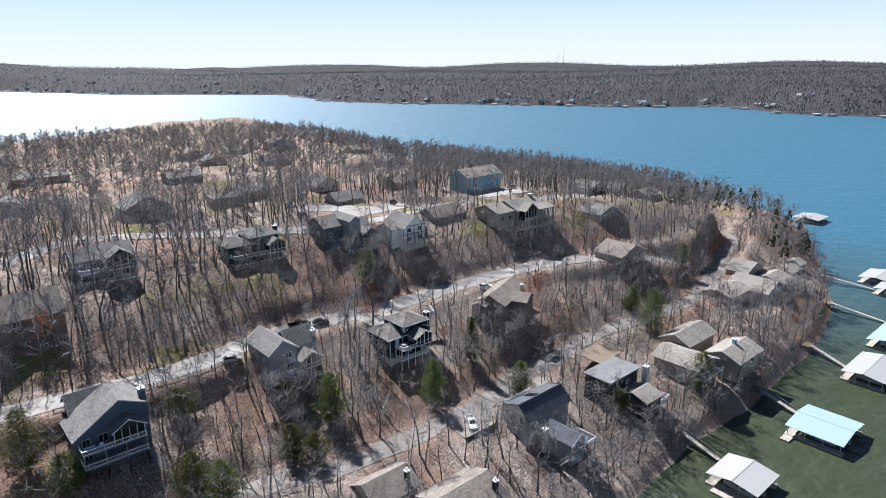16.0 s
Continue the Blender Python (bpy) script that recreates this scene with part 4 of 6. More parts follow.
lake_cottage(0, 0, 0, "tall light-grey gabled house with white decks and screened porch", W_GREY, R_GREY, M_WHITE)
# slate-blue neighbour: one long roof slope over the side, decks stepping down the bank
sl = House("slate-blue gabled house with pale trim and cluttered deck", (-67, 9, 0))
sl.block(-73.3, -60.8, 6.4, 15.0, -2.5, 5.9, 11.4, "y", W_SLATE, R_GREY, 0.5, [("s", -71.6, 3.4, 1.5, 1.6), ("s", -68.6, 3.2, 1.8, 2.0), ("s", -71.6, 0.4, 1.5, 1.6), ("w", 9, 3.2, 1.0, 1.3), ("w", 12.5, 3.2, 1.0, 1.3)], W_PALE, top=False)
for q4 in ([(-74.0, 15.6, 5.6), (-74.0, 5.8, 5.6), (-65.2, 5.8, 11.4), (-65.2, 15.6, 11.4)], [(-60.2, 5.8, 9.2), (-60.2, 15.6, 9.2), (-65.2, 15.6, 11.4), (-65.2, 5.8, 11.4)]):
    d4 = shingled("roof", q4, sl.ob, course=0.26, tab=0.55, seed=61)
    d4.location = -sl.base
    d4.data.materials[0] = R_GREY
    for k4 in d4.children:
        k4.data.materials[0] = R_GREY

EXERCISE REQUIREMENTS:
Write out the listing word for word, omitting the pictures it holds.

CORRECT ANSWER:
16.0 s
Continue the Blender Python (bpy) script that recreates this scene with part 4 of 6. More parts follow.
lake_cottage(0, 0, 0, "tall light-grey gabled house with white decks and screened porch", W_GREY, R_GREY, M_WHITE)
# slate-blue neighbour: one long roof slope over the side, decks stepping down the bank
sl = House("slate-blue gabled house with pale trim and cluttered deck", (-67, 9, 0))
sl.block(-73.3, -60.8, 6.4, 15.0, -2.5, 5.9, 11.4, "y", W_SLATE, R_GREY, 0.5, [("s", -71.6, 3.4, 1.5, 1.6), ("s", -68.6, 3.2, 1.8, 2.0), ("s", -71.6, 0.4, 1.5, 1.6), ("w", 9, 3.2, 1.0, 1.3), ("w", 12.5, 3.2, 1.0, 1.3)], W_PALE, top=False)
for q4 in ([(-74.0, 15.6, 5.6), (-74.0, 5.8, 5.6), (-65.2, 5.8, 11.4), (-65.2, 15.6, 11.4)], [(-60.2, 5.8, 9.2), (-60.2, 15.6, 9.2), (-65.2, 15.6, 11.4), (-65.2, 5.8, 11.4)]):
    d4 = shingled("roof", q4, sl.ob, course=0.26, tab=0.55, seed=61)
    d4.location = -sl.base
    d4.data.materials[0] = R_GREY
    for k4 in d4.children:
        k4.data.materials[0] = R_GREY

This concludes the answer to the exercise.